Politischer Sieg trotz Strafe

Amtsgericht München verurteilt Aktivisten Kerem Schamberger

  • Sebastian Bähr
  • Lesedauer: 3 Min.

Das Amtsgericht München hat den Aktivisten und Linke-Politiker Kerem Schamberger am Dienstag zu einer Zahlung von 3150 Euro Strafe verurteilt. »Ich wurde zwar verurteilt, trotzdem haben wir politisch gewonnen, weil wir im Dezember 2020 auch in Bayern das Zeigen von YPG/YPJ-Fahnen durchsetzen konnten«, erklärte der Aktivist nach dem Prozess. Die Verurteilung sei letztlich nur »politisch motivierter Beifang« der Staatsanwaltschaft gewesen, die sich so an ihm habe »rächen« wollen, vermutete der Kommunikationswissenschaftler.
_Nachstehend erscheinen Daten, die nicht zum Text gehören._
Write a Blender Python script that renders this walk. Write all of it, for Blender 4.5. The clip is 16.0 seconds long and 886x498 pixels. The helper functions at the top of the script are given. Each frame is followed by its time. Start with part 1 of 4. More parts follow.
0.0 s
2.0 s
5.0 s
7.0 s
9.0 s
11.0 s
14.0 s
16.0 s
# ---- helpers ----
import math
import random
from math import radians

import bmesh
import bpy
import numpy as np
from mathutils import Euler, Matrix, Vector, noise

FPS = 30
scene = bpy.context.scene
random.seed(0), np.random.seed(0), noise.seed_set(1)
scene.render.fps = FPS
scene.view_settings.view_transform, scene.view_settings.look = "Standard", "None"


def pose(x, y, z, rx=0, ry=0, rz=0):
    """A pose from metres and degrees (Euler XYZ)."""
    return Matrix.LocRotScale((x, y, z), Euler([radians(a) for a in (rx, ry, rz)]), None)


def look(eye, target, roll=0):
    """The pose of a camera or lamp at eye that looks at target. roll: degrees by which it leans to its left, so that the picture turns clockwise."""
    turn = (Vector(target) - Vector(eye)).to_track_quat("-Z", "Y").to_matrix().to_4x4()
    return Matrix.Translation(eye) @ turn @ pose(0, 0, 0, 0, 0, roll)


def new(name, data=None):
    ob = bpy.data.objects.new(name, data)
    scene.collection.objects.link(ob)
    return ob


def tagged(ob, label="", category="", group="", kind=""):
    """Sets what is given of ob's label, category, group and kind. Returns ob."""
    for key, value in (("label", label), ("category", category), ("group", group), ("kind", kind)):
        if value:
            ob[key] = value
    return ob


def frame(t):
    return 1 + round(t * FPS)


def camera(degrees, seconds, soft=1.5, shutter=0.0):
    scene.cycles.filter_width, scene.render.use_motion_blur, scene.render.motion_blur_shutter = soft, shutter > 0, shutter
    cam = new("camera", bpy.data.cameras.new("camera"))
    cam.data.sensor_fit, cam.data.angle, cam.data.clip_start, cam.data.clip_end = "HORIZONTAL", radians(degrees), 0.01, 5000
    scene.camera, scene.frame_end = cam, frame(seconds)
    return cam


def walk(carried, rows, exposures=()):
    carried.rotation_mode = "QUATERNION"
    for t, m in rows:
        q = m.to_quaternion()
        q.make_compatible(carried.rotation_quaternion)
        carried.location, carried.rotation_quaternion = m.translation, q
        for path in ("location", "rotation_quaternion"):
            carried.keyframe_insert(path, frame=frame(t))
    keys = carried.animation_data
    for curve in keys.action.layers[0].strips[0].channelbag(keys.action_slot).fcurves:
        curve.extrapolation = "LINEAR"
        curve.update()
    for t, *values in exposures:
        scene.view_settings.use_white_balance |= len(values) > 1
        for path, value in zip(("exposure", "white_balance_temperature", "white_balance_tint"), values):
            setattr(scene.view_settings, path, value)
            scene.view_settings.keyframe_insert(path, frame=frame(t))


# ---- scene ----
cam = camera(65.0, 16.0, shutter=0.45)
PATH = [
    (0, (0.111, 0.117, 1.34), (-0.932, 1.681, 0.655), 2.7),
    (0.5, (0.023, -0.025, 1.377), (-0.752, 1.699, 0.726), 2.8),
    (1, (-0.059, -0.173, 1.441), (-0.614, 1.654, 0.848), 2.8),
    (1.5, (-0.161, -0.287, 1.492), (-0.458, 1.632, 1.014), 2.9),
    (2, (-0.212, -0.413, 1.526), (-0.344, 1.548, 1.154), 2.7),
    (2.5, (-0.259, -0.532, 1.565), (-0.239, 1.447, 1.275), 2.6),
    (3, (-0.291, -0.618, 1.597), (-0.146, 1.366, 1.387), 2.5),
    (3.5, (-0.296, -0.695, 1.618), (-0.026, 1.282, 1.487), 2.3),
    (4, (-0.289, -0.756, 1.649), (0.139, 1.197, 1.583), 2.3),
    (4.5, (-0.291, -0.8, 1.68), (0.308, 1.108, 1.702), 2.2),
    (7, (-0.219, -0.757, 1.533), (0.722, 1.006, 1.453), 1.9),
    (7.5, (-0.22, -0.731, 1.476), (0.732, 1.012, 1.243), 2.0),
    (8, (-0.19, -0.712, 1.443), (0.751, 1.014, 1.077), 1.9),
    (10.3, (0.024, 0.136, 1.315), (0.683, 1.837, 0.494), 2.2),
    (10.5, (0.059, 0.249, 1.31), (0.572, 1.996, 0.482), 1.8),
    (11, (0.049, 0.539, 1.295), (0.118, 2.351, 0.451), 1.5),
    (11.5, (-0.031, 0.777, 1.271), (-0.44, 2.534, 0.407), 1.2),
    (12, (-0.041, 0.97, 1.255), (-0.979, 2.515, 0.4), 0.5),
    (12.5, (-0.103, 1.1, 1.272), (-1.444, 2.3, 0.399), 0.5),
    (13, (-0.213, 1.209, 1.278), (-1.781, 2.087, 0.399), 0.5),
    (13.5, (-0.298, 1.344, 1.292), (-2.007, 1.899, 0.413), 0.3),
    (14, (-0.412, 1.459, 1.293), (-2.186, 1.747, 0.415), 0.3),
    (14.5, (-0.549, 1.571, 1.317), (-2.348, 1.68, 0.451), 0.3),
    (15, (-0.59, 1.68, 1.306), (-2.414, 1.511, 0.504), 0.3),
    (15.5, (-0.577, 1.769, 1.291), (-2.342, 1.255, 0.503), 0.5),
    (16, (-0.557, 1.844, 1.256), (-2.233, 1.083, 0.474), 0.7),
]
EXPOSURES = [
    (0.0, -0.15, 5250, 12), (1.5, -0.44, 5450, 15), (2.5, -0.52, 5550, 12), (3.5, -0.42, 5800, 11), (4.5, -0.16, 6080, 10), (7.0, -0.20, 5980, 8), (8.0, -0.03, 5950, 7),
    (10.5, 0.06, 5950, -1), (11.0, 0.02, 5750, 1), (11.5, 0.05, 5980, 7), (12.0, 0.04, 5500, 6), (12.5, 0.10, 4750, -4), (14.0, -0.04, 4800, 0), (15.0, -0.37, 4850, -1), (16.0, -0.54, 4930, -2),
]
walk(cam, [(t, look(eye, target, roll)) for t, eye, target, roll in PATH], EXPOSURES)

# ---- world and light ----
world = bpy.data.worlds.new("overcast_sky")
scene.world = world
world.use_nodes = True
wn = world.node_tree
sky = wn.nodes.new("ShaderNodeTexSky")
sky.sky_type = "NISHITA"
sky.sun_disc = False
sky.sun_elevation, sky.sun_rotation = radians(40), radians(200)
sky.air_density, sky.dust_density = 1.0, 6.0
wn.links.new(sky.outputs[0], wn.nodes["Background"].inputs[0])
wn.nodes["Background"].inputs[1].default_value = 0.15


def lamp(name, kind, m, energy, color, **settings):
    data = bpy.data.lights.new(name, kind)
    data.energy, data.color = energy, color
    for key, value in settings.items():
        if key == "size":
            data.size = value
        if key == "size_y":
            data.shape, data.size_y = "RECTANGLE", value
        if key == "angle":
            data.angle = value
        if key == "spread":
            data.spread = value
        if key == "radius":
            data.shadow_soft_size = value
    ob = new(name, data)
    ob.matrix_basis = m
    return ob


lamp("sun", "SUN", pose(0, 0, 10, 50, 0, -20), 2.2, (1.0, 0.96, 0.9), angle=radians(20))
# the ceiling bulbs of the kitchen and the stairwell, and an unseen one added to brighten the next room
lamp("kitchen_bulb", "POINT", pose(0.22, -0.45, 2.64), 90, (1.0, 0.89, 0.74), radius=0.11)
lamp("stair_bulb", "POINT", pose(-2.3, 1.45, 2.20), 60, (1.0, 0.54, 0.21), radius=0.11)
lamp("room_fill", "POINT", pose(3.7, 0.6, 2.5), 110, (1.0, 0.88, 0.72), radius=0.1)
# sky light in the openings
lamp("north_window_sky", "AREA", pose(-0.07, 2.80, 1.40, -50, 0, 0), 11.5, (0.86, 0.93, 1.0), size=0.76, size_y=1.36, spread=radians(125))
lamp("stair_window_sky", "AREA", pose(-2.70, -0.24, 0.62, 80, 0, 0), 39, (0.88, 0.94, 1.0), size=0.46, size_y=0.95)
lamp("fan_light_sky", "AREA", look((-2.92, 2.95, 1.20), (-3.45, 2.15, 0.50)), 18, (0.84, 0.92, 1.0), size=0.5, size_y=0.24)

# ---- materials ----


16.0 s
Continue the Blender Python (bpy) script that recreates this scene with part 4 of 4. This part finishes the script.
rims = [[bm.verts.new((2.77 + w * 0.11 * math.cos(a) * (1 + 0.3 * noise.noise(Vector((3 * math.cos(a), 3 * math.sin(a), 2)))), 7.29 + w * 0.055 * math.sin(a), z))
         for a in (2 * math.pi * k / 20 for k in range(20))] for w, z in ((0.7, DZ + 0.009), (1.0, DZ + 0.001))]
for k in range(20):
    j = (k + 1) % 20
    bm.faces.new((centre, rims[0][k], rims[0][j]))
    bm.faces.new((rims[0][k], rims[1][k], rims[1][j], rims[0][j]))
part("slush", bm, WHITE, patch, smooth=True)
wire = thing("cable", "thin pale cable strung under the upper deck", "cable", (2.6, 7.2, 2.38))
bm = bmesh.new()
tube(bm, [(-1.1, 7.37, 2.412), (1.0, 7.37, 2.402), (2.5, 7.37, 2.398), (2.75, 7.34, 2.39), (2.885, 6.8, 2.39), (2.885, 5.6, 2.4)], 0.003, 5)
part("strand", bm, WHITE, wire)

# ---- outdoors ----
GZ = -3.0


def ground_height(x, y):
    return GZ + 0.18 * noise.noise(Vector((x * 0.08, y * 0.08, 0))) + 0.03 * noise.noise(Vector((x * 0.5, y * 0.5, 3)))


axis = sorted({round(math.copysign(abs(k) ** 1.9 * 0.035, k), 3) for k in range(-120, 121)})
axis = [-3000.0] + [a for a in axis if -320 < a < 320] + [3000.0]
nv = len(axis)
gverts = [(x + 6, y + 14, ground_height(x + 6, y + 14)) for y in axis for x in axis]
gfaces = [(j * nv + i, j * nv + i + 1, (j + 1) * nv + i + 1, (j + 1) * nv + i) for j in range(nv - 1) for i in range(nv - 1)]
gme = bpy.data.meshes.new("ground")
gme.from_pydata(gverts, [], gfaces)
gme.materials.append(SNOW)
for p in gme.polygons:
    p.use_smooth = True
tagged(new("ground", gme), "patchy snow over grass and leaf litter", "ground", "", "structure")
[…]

Was war passiert? Seit 2017 wurde gegen Schamberger wegen seiner Solidarität mit der kurdischen Freiheitsbewegung immer wieder ermittelt. Zahlreiche Verfahren wegen des Zeigens der Symbole der nordsyrischen Volks- und Frauenverteidigungseinheiten YPG/YPJ führten im November 2017 zu einer Hausdurchsuchung. Die Staatsanwaltschaft musste die Ermittlungen jedoch einstellen, nachdem das Bayerische Oberste Landesgericht Anfang Dezember 2020 geurteilt hatte, dass YPG/YPJ-Fahnen nicht verboten sind. »Eine Ohrfeige für die Staatsanwaltschaft München und ein Erfolg für politisch aktive Kurden und ihre solidarischen Unterstützer«, erklärte Schamberger.

Die Staatsanwaltschaft hatte ihm diesen Affront offenbar nicht verziehen und daraufhin »alles gesammelt, was sie meinten gegen mich vorbringen zu können«, so der Aktivist. Die Vorwürfe: Schamberger hatte nach der Hausdurchsuchung auf Facebook eine namentlich nicht genannte Polizeibeamtin als »bekannt für ihre türkisch-nationalistische Gesinnung« bezeichnet. Das Gericht wertete dies als »üble Nachrede«. Ein weiterer Vorwurf lautete »verbotene Mitteilung über Gerichtssachen«. Schamberger hatte einen Teil des Durchsuchungsbefehls seiner Wohnung wie auch einen Beschluss des Amtsgerichts Aachen, keine Verfolgung von YPG-Symbolen zu betreiben, veröffentlicht. »Dass diese Anklagepunkte trotz der Einstellung der YPG/YPJ-Verfahren überhaupt noch zur Anklage kommen und nicht wegen Geringfügigkeit eingestellt werden, werte ich als politisch motiviert«, sagte Schamberger.

In seinem Abschlussplädoyer betonte der Aktivist ebenfalls, dass es bei dem Verfahren in Wirklichkeit um die Verfolgung von Kritikern des türkischen »AKP-Regimes« gehe, die die »skandalöse deutsch-türkische Zusammenarbeit« in die Öffentlichkeit brachten. »Die Polizei und Staatsanwaltschaft machen sich zum Handlanger Erdogans«, betonte der Linke-Politiker. Ein solcher Prozess schüchtere jedoch weder ihn noch die kurdische Freiheitsbewegung ein. Das Urteil ist noch nicht rechtsgültig, die Staatsanwaltschaft und der Angeklagte können noch in Berufung gehen. Laut Schamberger gebe es diesbezüglich noch keine Entscheidung.

In der Vergangenheit wurden immer wieder linke Aktivisten, die sich mit den Selbstverwaltungsstrukturen im syrischen Rojava und dem Kampf der YPG/YPJ solidarisieren wollten, wegen des Zeigens ihrer Fahnen und Symbole verfolgt. Es wurden zahlreiche Hausdurchsuchungen durchgeführt und Strafbefehle ausgestellt, Internetkonten wurden gesperrt. Nachdem mehrere Gerichtsurteile dem Handeln der Sicherheitsbehörden Grenzen setzten, hatte sich deren Repression verlagert. Dutzende kurdische und türkische Aktivisten stehen weiterhin wegen bestimmter Lieder, Fahnen oder dem Zeigen des Porträts des PKK-Mitbegründers Abdullah Öcalan vor Gericht.